Collected data
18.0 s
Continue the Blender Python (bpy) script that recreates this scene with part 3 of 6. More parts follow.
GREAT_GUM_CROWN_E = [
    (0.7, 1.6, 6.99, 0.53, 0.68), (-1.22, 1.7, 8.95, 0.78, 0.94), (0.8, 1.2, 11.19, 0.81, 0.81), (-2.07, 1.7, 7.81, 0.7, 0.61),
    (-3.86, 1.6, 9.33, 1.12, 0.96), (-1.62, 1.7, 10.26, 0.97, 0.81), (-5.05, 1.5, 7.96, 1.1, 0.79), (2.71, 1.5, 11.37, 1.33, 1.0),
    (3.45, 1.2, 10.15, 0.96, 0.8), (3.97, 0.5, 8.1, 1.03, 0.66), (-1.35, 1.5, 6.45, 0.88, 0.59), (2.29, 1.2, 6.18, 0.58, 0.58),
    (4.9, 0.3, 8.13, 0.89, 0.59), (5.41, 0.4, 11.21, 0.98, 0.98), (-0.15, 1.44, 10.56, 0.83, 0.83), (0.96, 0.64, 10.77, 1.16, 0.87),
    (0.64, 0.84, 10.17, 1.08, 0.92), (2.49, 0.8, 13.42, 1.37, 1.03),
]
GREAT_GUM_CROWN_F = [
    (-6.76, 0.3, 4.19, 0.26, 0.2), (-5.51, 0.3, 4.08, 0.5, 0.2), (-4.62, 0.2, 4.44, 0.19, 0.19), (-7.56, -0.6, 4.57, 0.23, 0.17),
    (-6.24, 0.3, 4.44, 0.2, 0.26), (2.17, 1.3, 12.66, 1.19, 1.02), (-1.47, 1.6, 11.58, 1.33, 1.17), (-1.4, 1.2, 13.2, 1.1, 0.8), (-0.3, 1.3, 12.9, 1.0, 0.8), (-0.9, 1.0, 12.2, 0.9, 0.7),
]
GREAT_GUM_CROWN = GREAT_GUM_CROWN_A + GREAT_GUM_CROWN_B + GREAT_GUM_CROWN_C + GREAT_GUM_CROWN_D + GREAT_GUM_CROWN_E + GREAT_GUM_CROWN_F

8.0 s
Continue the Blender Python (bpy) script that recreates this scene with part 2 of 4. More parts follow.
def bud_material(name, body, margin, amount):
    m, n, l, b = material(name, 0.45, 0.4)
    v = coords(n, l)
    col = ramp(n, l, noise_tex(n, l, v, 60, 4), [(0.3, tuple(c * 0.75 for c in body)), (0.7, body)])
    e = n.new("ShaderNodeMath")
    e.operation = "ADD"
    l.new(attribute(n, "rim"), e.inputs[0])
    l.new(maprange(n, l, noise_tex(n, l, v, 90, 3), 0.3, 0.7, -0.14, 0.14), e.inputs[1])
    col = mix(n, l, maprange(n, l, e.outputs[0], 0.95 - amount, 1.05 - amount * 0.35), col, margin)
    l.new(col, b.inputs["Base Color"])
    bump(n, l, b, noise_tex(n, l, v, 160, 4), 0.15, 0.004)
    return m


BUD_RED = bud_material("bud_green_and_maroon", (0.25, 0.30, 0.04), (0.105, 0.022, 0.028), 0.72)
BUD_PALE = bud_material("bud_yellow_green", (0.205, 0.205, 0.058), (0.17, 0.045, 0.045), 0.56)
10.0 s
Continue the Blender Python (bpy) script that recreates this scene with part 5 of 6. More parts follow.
--
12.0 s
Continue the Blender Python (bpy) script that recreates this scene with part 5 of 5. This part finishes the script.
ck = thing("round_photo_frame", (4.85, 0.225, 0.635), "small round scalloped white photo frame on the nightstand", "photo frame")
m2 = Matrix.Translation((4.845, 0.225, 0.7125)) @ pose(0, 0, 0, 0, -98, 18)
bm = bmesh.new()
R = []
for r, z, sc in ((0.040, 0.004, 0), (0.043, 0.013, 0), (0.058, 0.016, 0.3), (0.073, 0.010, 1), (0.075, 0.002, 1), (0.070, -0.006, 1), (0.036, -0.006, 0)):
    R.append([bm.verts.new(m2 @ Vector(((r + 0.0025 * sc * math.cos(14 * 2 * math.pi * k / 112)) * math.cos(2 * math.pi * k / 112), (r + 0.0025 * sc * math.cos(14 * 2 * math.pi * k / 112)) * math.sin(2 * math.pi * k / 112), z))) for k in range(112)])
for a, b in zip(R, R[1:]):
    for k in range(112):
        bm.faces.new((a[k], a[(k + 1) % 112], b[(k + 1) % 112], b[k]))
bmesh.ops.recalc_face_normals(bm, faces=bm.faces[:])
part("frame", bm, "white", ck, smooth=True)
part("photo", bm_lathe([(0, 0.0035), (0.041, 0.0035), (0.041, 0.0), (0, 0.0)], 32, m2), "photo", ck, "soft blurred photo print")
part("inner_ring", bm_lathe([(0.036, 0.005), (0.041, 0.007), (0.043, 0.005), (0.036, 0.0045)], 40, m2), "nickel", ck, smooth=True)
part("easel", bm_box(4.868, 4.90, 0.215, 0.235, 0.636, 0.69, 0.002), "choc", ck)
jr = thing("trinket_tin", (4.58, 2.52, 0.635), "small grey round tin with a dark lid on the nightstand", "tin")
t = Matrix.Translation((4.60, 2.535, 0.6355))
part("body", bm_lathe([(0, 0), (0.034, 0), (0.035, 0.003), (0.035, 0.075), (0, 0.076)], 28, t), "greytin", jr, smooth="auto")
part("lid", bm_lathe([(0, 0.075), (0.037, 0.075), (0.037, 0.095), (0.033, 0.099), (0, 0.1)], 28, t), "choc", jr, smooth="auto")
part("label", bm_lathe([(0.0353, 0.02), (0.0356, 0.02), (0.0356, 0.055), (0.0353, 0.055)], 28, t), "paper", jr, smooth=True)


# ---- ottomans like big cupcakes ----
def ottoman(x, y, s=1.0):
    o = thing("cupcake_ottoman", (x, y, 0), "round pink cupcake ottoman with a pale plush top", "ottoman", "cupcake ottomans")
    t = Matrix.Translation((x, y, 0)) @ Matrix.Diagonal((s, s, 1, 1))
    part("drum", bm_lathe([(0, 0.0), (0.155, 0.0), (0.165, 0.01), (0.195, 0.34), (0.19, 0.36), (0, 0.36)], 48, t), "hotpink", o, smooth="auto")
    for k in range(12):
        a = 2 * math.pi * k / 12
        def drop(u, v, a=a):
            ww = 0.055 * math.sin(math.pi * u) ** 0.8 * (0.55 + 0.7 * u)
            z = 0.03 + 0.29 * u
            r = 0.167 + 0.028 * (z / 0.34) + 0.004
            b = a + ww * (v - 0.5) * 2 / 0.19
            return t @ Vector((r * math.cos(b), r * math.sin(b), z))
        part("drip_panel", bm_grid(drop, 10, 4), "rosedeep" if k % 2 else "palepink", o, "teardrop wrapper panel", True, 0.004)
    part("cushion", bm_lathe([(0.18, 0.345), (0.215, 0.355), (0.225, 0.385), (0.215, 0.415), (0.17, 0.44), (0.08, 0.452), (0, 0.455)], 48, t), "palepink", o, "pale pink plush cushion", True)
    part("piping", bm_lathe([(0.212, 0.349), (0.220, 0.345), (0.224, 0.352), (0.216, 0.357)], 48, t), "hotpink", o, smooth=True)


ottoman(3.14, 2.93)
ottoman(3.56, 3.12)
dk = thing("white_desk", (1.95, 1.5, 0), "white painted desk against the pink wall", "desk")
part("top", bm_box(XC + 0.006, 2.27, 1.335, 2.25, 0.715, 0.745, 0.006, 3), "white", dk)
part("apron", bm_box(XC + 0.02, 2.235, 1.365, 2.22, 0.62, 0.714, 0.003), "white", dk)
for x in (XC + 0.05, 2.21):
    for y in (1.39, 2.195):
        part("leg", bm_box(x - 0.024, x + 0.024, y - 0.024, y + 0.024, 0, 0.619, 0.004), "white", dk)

--- What you need to do ---
How many lines in the records above contain the word "follow"? Reply with the number alone.

--- Result ---
3